Im Seegebiet zwischen Calais und Boulogne-sur-Mer ereignete sich am heutigen 3. September 2024 eine der schwersten Havarien auf dieser Migrationsroute überhaupt. Französische Medien und Behörden berichten von mindestens zwölf Todesopfern, zwei Vermissten und zahlreichen Verletzten. Hier ein erster und vorläufiger Überblick.
Wie viele Menschen heute im Ärmelkanal starben, steht momentan noch nicht fest. Nach Angaben der Lokalzeitung La voix du Nord waren es dreizehn Menschen; in einer Presseerklärung der zuständigen Seepräfektur (Préfecture maritime Manche et mer du Nord, kurz: Premar) ist von zwölf Todesopfern die Rede. Die Behörde kündigt an, abschließende Angaben nach dem Ende der Such- und Rettungsmaßnahmen bekannt zu geben.
Wie aus dieser und einer weiteren Mitteilung der Seepräfektur hervorgeht, wurde am späten Vormittag des 3. September gemeldet, dass ein Boot mit Migrant_innen „vor dem Kap Gris Nez“ in Schwierigkeiten sei. Das Kap befindet sich dort, wo die nordfranzösische Kanalküste, die bei Boulogne in Nord-Süd-Richtung verläuft, nach Osten in Richtung Calais abknickt.
Offenbar leistete zunächst das Schiff Minck, „das zur Überwachung vor Ort war“, Nothilfe für die Schiffbrüchigen. Die regionale Leitstelle CROSS Gris-Nez habe sodann zwei Hubschrauber der französischen Marine bzw. des Zivilschutzes, fünf Patrouillen- bzw. Rettungsschiffe sowie zwei Fischereischiffe für Such- und Rettungseinsätze mobilisiert, hinzu kamen ein weiterer Hubschrauber und ein Flugzeug für Transporte. In Boulogne-sur-Mer wurde ein medizinischzer Posten zur Versorgung der Opfer eingerichtet. Nach Angaben der Seepräfektur dauern die Such- und Rettungsmaßnahmen am Nachmittag noch an.

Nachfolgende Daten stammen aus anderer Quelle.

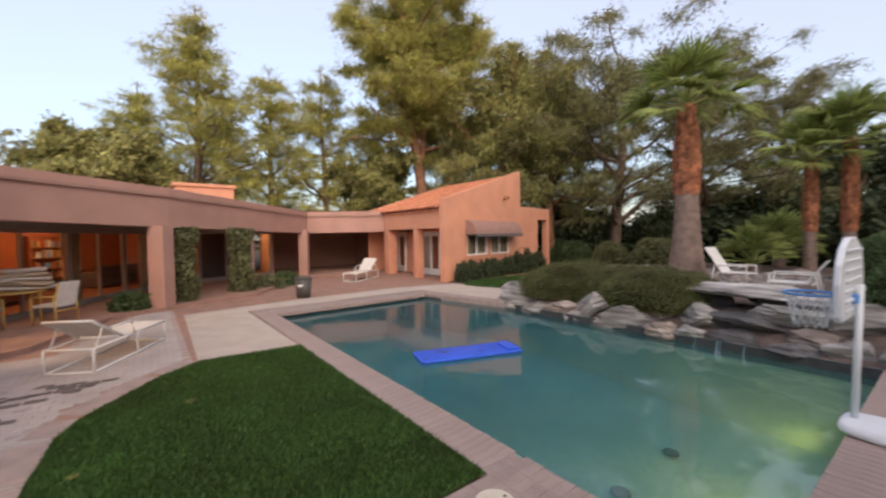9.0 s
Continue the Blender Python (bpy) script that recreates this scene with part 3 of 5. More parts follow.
def curtain(x0, y0, x1, y1, z0, z1, label, m=M_CURTAIN):
    """A hanging curtain with folds."""
    ln = math.hypot(x1 - x0, y1 - y0)
    n = int(ln * 40)
    V, F = [], []
    for i in range(n + 1):
        t = i / n
        o = 0.04 * math.sin(t * ln * 38)
        px, py = x0 + (x1 - x0) * t - (y1 - y0) / ln * o, y0 + (y1 - y0) * t + (x1 - x0) / ln * o
        V += [(px, py, z0), (px, py, z1)]
    F = [(2 * i, 2 * i + 2, 2 * i + 3, 2 * i + 1) for i in range(n)]
    ob = new("curtain", raw_mesh("curtain", V, F, m, True))
    ob.modifiers.new("thick", "SOLIDIFY").thickness = 0.008
    return tagged(ob, label, "curtain")


curtain(3.05, -7.2, 2.75, -7.75, 0.1, 2.3, "warm beige curtain gathered beside the glass")
curtain(1.4, -9.8, 1.05, -10.15, 0.1, 2.3, "warm beige curtain gathered beside the glass")
curtain(5.4, -3.4, 6.4, -4.9, 0.1, 2.3, "warm beige curtain hanging inside")
# Added blocker: hides the lamplit room so this glass stays dark; no drape known.
curtain(-0.72, -11.95, -2.45, -12.7, 0.1, 2.3, "dark folded sheet added behind the porch glass to hide the lit room", M_CAN)
ch = empty("chandelier", "small brass chandelier with glowing bulbs", "lamp", 5.13, -3.60, 1.87)
bm = bmesh.new()
cyl(bm, (0, 0, 0), (0, 0, 0.65), 0.012, 0.012, 8)
part("stem", bm, M_YELLOWWOOD, ch)
bm = bmesh.new()
bmesh.ops.create_uvsphere(bm, u_segments=12, v_segments=8, radius=0.05)
part("hub", bm, M_YELLOWWOOD, ch)
for i in range(6):
    a = i * 1.047
    bm = bmesh.new()
    cyl(bm, (0, 0, -0.02), (0.24 * math.cos(a), 0.24 * math.sin(a), 0.03), 0.01, 0.01, 6)
    part("arm", bm, M_YELLOWWOOD, ch)
    bm = bmesh.new()
    bmesh.ops.create_uvsphere(bm, u_segments=10, v_segments=6, radius=0.035, matrix=Matrix.Translation((0.24 * math.cos(a), 0.24 * math.sin(a), 0.06)))
    part("bulb", bm, E_BULB, ch, "glowing bulb", True)
# inside furniture glimpsed through the glass
def simple_table(x, y, rz, label, w=1.2, d=0.8, h=0.74, m=M_YELLOWWOOD, round_top=False, z=0.09, name="table"):
    ob = empty(name, label, "table", x, y, z, rz)
    bm = bmesh.new()
    if round_top:
        cyl(bm, (0, 0, h - 0.03), (0, 0, h), w / 2, w / 2, 32)
    else:
        box(bm, -w / 2, w / 2, -d / 2, d / 2, h - 0.035, h, 0.008)
    part("tabletop", bm, m, ob)
    for sx in (-1, 1):
        for sy in (-1, 1):
            bm = bmesh.new()
            k = 0.33 if round_top else 0.45
            cyl(bm, (sx * w * k, sy * (w if round_top else d) * k, 0), (sx * w * k, sy * (w if round_top else d) * k, h - 0.03), 0.025, 0.025, 10)
            part("leg", bm, m, ob)
    return ob


def sofa(x, y, rz, label, m):
    ob = empty("sofa", label, "sofa", x, y, 0.09, rz)
    part("base", box(bmesh.new(), -0.9, 0.9, -0.4, 0.4, 0.08, 0.42, 0.04), m, ob)
    part("backrest", box(bmesh.new(), -0.9, 0.9, 0.28, 0.48, 0.42, 0.85, 0.06), m, ob)
    for s in (-1, 1):
        part("armrest", box(bmesh.new(), s * 0.82 - 0.1, s * 0.82 + 0.1, -0.4, 0.4, 0.3, 0.62, 0.05), m, ob)
    return ob


sofa(4.7, -8.9, 65, "dark red sofa inside the room", M_INWALL)
sofa(2.4, -12.6, 50, "dark sofa inside the room", M_CAN)
simple_table(6.6, -1.2, 10, "small wooden table inside the lit room")
simple_table(6.9, -7.3, 60, "sideboard table inside the room", 1.4, 0.5)


def picture(x, y, z, rz, w, h, m, label):
    ob = empty("wall_picture", label, "picture", x, y, z, rz)
    part("frame", box(bmesh.new(), -w / 2, w / 2, -0.02, 0.0, -h / 2, h / 2, 0.004), M_BLACK, ob)
    part("canvas", box(bmesh.new(), -w / 2 + 0.05, w / 2 - 0.05, -0.024, -0.018, -h / 2 + 0.05, h / 2 - 0.05), m, ob)
    return ob


picture(7.2, -6.95, 1.6, -112, 1.0, 0.8, M_CURTAIN, "framed picture on the red-brown room wall")
picture(8.28, -1.4, 1.5, -94, 0.8, 0.6, M_TERRACOTTA, "framed picture on the lit room wall")

def bookcase(x, y, rz, label, seed, wood=M_INFLOOR):
    """Open shelves with objects."""
    rng = random.Random(seed)
    ob = empty("bookcase", label, "shelves", x, y, 0.09, rz)
    for s in (-0.6, 0.6):
        part("side_panel", box(bmesh.new(), s - 0.02, s + 0.02, -0.15, 0.15, 0, 2.0, 0.004), wood, ob)
    for k in range(6):
        part("shelf", box(bmesh.new(), -0.58, 0.58, -0.15, 0.15, 0.05 + k * 0.38, 0.08 + k * 0.38, 0.003), wood, ob)
    for k in range(5):
        xx = -0.52
        while xx < 0.48:
            w, h = rng.uniform(0.03, 0.09), rng.uniform(0.16, 0.3)
            if rng.random() < 0.75:
                part("book", box(bmesh.new(), xx, xx + w, -0.1, 0.1, 0.08 + k * 0.38, 0.08 + k * 0.38 + h, 0.004), rng.choice((M_CURTAIN, M_TERRACOTTA, M_CAN, M_BLUE, M_YELLOWWOOD, M_STRAP)), ob)
            xx += w + 0.012
    return ob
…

Die Zeitung La voix du Nord berichtete währenddessen von den Hafenanlagen in und bei Boulogne-sur-Mer, wo sie seit dem späten Vormittag zahlreiche Rettungs- und Polizeikräfte beobachten konnte, darunter etwa 20 Rettungsfahrzeuge. Am frühen Nachmittag seien Bestattungsunternehmen an einem Kai eingetroffen, „wo die Leichen von mindestens sieben Exilierten, mit weißen Laken bedeckt, aufgebahrt wurden.“ Noch für denselben Tag kündigte der zurückgetretene französische Innenminister Gérald Darmanin seinen Besuch bei den gewählten Vertretern der Region und den Rettungskräften an. Die im Küstengebiet tätige NGO Utopia 56 verurteilte den Besuch in einer ersten Reaktion scharf.
Über den Verlauf der gescheiterten Bootspassage, die Umstände der Havarie und die Identität der Opfer liegen bislang keine genaueren Informationen vor. Bekannt ist jedoch, dass auf dem Ärmelkanal am heutigen Tag rauhe nautische Bedingungen herrschten. Bereits am Vortag hatten bei ungünstigen Bedingungen sechs Schlauchboote mit 351 Personen übergesetzt. Insgesamt setzten seit dem 1. Januar 21.403 Personen bzw. 409 Boote über (Stand: 2. September); die durchschnittliche Zahl der Personen auf den durchgängig überfüllten Booten betrug in diesem Zeitraum 52.
Die heutige Havarie ist die zweitschlimmste seit der Etablierung der Kanalroute im Jahr 2018. Lediglich am 24. November 2021 ertranken mehr Menschen. Zugleich beobachten wir seit 2023 eine Häufung von Todesfällen im kontinentaleuropäisch-britischen Grenzraum. Von Januar bis August 2024 ist der Tod von 32 Menschen dokumentiert, davon 23 Todesfälle auf See und bei Ablegemanövern an der Küste oder an Wasserstraßen. Mit der heutigen Havarie steigt die Zahl – sollten sich die vorläufigen Angaben bestätigen – auf 44 Todesfälle an, davon 35 bei Bootspassagen. Das Jahr 2024 entwickelt sich zum bislang tödlichsten Jahr der Kanalroute.